TASK STATEMENT: Please set down exactly the lines of the listing below from the line containing "return made[ob]" through the line containing "keys = carried.animation_data", both lines included, leaving out all other lines.

==============================

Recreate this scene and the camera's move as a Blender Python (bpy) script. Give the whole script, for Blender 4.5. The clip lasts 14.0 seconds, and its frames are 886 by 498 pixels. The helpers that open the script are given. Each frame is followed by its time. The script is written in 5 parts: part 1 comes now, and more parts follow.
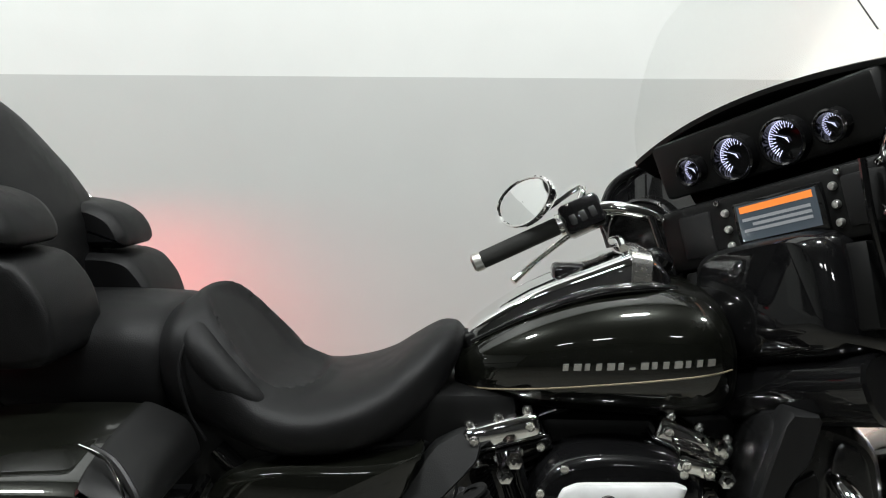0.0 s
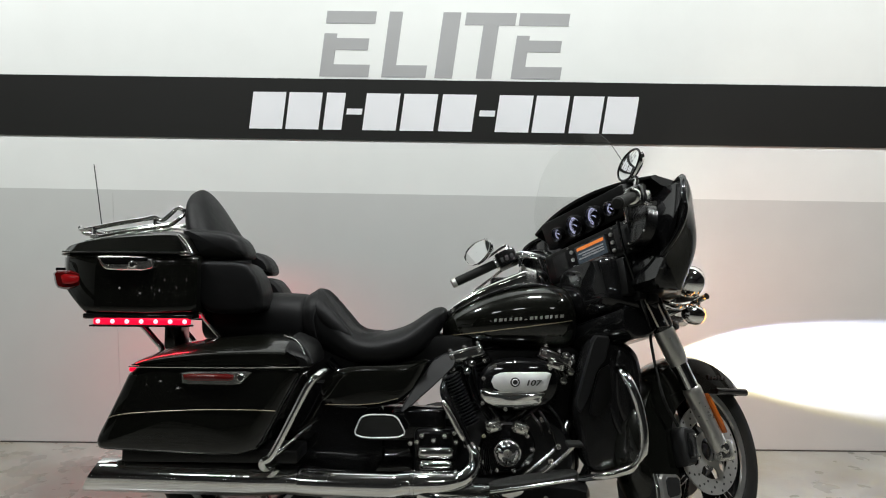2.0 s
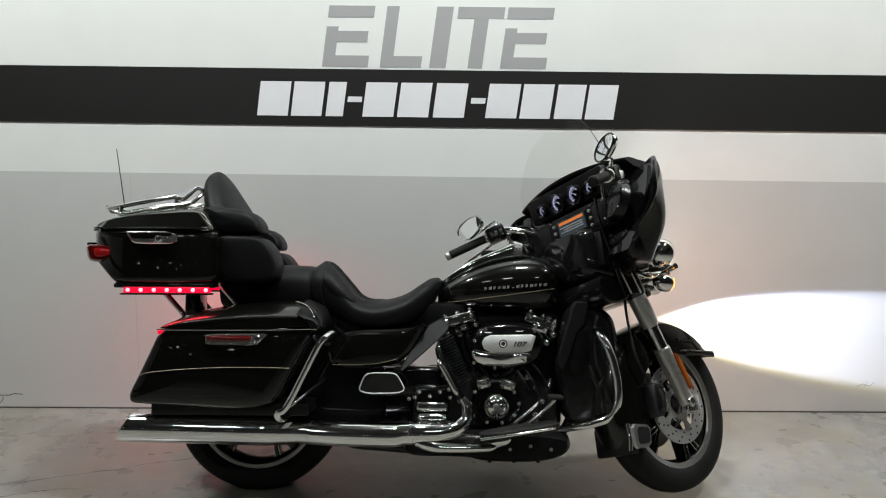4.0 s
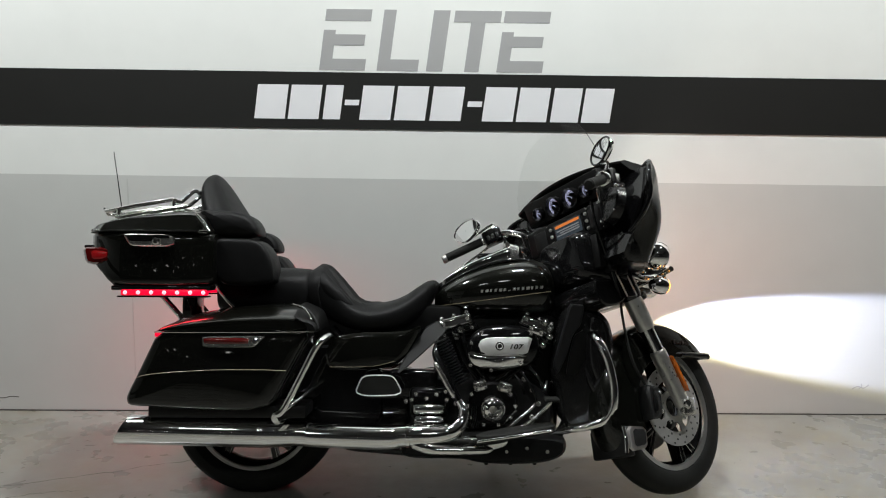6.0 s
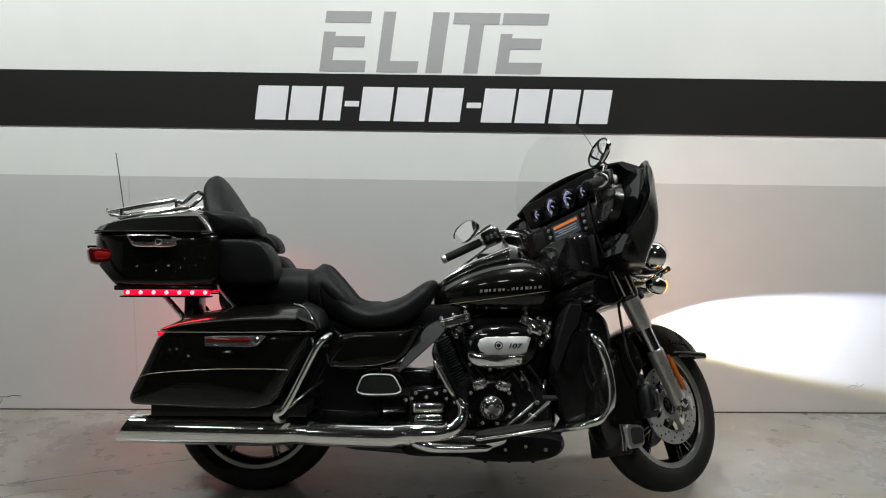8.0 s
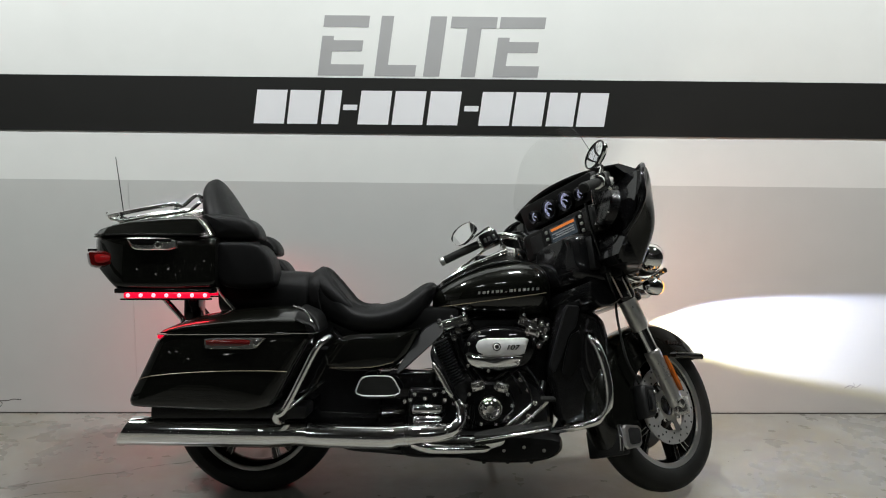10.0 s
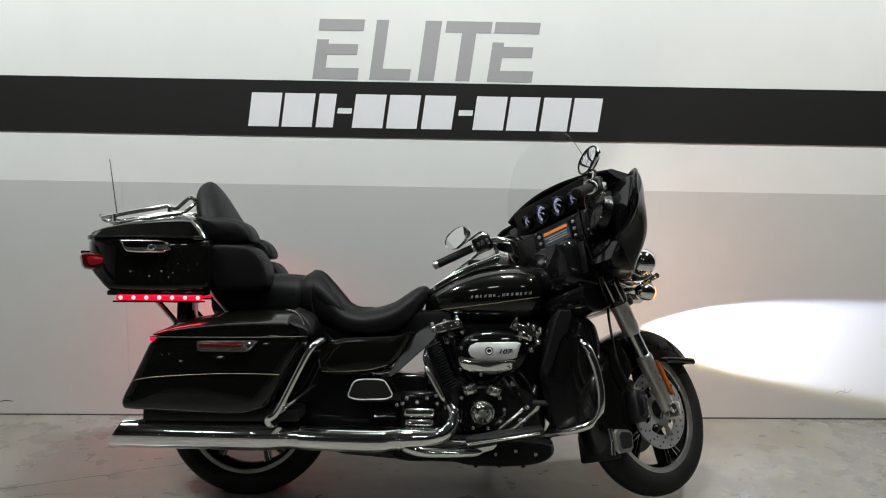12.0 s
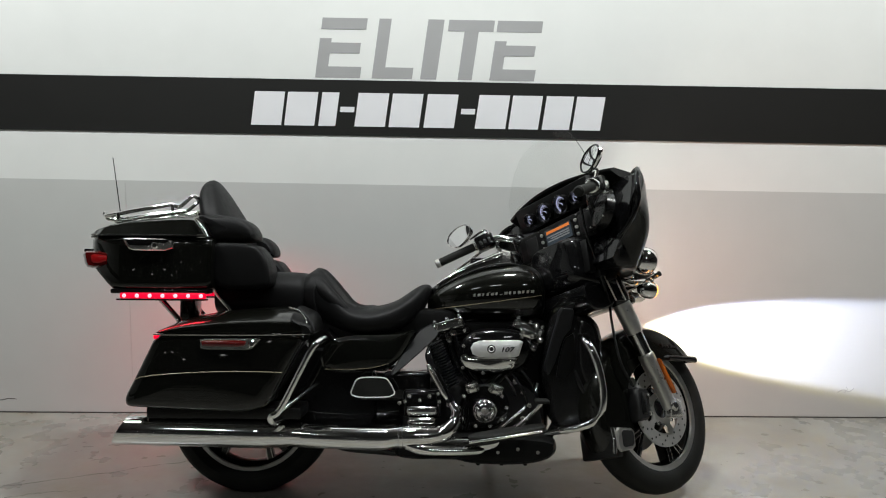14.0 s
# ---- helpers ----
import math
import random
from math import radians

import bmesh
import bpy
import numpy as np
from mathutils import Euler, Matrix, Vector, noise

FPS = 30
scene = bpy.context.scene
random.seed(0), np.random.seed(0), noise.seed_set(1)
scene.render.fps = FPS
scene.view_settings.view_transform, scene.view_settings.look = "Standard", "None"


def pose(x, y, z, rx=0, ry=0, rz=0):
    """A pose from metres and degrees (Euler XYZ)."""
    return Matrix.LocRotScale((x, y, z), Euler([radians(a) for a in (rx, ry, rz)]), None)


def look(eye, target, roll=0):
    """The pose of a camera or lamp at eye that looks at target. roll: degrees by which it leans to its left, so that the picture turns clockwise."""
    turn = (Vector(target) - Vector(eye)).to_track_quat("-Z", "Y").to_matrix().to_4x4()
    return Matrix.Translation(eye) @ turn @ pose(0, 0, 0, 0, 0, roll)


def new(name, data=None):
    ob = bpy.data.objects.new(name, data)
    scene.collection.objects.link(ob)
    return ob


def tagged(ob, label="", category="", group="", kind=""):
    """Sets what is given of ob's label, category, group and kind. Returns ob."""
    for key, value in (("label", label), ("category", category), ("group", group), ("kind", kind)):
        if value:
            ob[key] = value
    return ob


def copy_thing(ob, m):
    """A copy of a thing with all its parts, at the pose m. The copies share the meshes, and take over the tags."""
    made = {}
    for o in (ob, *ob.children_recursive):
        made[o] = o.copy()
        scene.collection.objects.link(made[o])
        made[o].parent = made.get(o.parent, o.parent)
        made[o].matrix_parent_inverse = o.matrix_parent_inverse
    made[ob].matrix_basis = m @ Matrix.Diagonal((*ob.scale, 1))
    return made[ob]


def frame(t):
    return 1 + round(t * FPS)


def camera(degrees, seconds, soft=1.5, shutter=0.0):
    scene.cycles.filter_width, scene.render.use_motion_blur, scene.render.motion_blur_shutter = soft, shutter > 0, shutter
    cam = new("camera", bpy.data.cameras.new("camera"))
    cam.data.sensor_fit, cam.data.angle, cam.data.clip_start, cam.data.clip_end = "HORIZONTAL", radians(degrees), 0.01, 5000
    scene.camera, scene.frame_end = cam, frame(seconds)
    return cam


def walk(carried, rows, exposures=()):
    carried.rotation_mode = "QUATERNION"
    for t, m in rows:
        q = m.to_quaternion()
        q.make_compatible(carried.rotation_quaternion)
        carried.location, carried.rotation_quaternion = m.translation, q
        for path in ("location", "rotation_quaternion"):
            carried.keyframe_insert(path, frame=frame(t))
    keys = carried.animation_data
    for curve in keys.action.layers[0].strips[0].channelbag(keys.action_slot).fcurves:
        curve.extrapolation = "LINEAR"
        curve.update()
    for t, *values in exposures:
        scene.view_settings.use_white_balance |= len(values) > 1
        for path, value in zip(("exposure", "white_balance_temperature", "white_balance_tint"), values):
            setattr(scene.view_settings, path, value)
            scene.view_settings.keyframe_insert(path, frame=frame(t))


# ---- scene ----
cam = camera(58.0, 14.0, 1.1)
PATH = [
    (0, (0.735, -2.145, 1.338), (0.640, -0.226, 0.785), -0.4),
    (0.3, (0.707, -2.376, 1.290), (0.612, -0.416, 0.916), -0.2),
    (0.5, (0.716, -2.532, 1.258), (0.627, -0.555, 0.945), 0.1),
    (0.8, (0.716, -2.780, 1.307), (0.675, -0.802, 1.008), 0.4),
    (1, (0.721, -2.930, 1.310), (0.692, -0.945, 1.076), 0.7),
    (1.2, (0.715, -3.092, 1.313), (0.672, -1.107, 1.073), 0.4),
    (1.5, (0.712, -3.321, 1.31), (0.688, -1.335, 1.076), -0.1),
    (1.7, (0.722, -3.468, 1.316), (0.714, -1.477, 1.119), 0.45),
    (2, (0.74, -3.661, 1.328), (0.704, -1.673, 1.118), 0.3),
    (2.2, (0.735, -3.761, 1.326), (0.726, -1.771, 1.129), 0.55),
    (2.5, (0.727, -3.863, 1.318), (0.716, -1.878, 1.08), 0.3),
    (2.7, (0.734, -3.898, 1.315), (0.732, -1.911, 1.087), 0.4),
    (3, (0.744, -3.918, 1.320), (0.738, -1.934, 1.066), 0.15),
    (3.2, (0.745, -3.928, 1.317), (0.717, -1.944, 1.071), 0.1),
    (5.5, (0.739, -3.969, 1.324), (0.734, -1.984, 1.08), 0.2),
    (6, (0.741, -3.967, 1.32), (0.729, -1.981, 1.082), 0.2),
    (6.5, (0.74, -3.974, 1.321), (0.734, -1.989, 1.081), 0.4),
    (7, (0.737, -3.986, 1.323), (0.733, -2.001, 1.082), 0.1),
    (7.5, (0.739, -3.999, 1.331), (0.732, -2.014, 1.09), 0.3),
    (8, (0.737, -3.998, 1.328), (0.729, -2.012, 1.088), 0.2),
    (10.5, (0.743, -4.022, 1.324), (0.738, -2.035, 1.096), 0.0),
    (11, (0.751, -4.023, 1.327), (0.741, -2.036, 1.102), 0.2),
    (11.5, (0.755, -4.025, 1.326), (0.752, -2.037, 1.105), 0.2),
    (12, (0.746, -4.026, 1.329), (0.754, -2.039, 1.106), 0.4),
    (12.5, (0.746, -4.028, 1.326), (0.751, -2.04, 1.109), 0.3),
    (13, (0.75, -4.031, 1.327), (0.775, -2.044, 1.105), 0.5),
    (13.5, (0.75, -4.03, 1.326), (0.757, -2.042, 1.106), 0.3),
    (14, (0.746, -4.032, 1.328), (0.748, -2.045, 1.102), 0.4),
]
walk(cam, [(t, look(eye, target, roll)) for t, eye, target, roll in PATH], exposures=[(0, 0.67), (0.5, 0.57), (1, 0.46), (1.5, 0.35), (2, 0.22), (3, 0.05), (5.5, 0), (14, 0)])

# ---- light and exposure ----
scene.view_settings.exposure = 0.0
world = bpy.data.worlds.new("world")
scene.world = world
world.use_nodes = True
world.node_tree.nodes["Background"].inputs[0].default_value = (0.8, 0.9, 1.0, 1)
world.node_tree.nodes["Background"].inputs[1].default_value = 0.003

# the bike leans on its stand, and its fork is turned to the left lock
STAND = pose(0, -0.93, 0.012, -9, 0, 0)
NECK = Vector((-math.sin(radians(26)), 0, math.cos(radians(26))))
STEER = Matrix.Translation((1.795, 0, 0)) @ Matrix.Rotation(radians(39), 4, NECK) @ Matrix.Translation((-1.795, 0, 0))
FRONT = STAND @ STEER
CEILING = 4.3
# the painted lines are tilted to fit the camera's view, lower towards the right
PAINT_SLOPE = 0.0105
PAINT = pose(0, 0, 0, 0, math.degrees(math.atan(PAINT_SLOPE)), 0)


def lamp(name, kind, m, watts, colour=(1, 1, 1), **more):
    data = bpy.data.lights.new(name, kind)
    data.energy, data.color = watts, colour
    if kind == "AREA":
        data.shape, data.size, data.size_y = "RECTANGLE", more["sx"], more["sy"]
    if kind == "SPOT":
        data.spot_size, data.spot_blend, data.shadow_soft_size = radians(more["cone"]), more["blend"], more["radius"]
    if kind == "POINT":
        data.shadow_soft_size = more["radius"]
    ob = new(name, data)
    ob.matrix_world = m
    return ob


WHITE = (0.965, 1.0, 0.99)
# out-of-view panels; the outer two are added to light the wall evenly
PANEL_SPOTS = [(-1.9, -1.4, 120), (0.78, -1.4, 103), (3.4, -1.4, 108)]
LIGHT_SPOTS = [(-0.55, -6.1), (-1.85, -6.1), (2.05, -6.1)]
for x, y, watts in PANEL_SPOTS:
    lamp("panel_lamp", "AREA", pose(x, y, CEILING - 0.075), watts, WHITE, sx=0.5, sy=0.2)
for x, y in LIGHT_SPOTS:
    lamp("ceiling_lamp", "AREA", pose(x, y, CEILING - 0.09), 14, WHITE, sx=0.6, sy=0.3)
HEAD = Vector((1.52, 0, 0.86))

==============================

EXERCISE RESPONSE:
    return made[ob]


def frame(t):
    return 1 + round(t * FPS)


def camera(degrees, seconds, soft=1.5, shutter=0.0):
    scene.cycles.filter_width, scene.render.use_motion_blur, scene.render.motion_blur_shutter = soft, shutter > 0, shutter
    cam = new("camera", bpy.data.cameras.new("camera"))
    cam.data.sensor_fit, cam.data.angle, cam.data.clip_start, cam.data.clip_end = "HORIZONTAL", radians(degrees), 0.01, 5000
    scene.camera, scene.frame_end = cam, frame(seconds)
    return cam


def walk(carried, rows, exposures=()):
    carried.rotation_mode = "QUATERNION"
    for t, m in rows:
        q = m.to_quaternion()
        q.make_compatible(carried.rotation_quaternion)
        carried.location, carried.rotation_quaternion = m.translation, q
        for path in ("location", "rotation_quaternion"):
            carried.keyframe_insert(path, frame=frame(t))
    keys = carried.animation_data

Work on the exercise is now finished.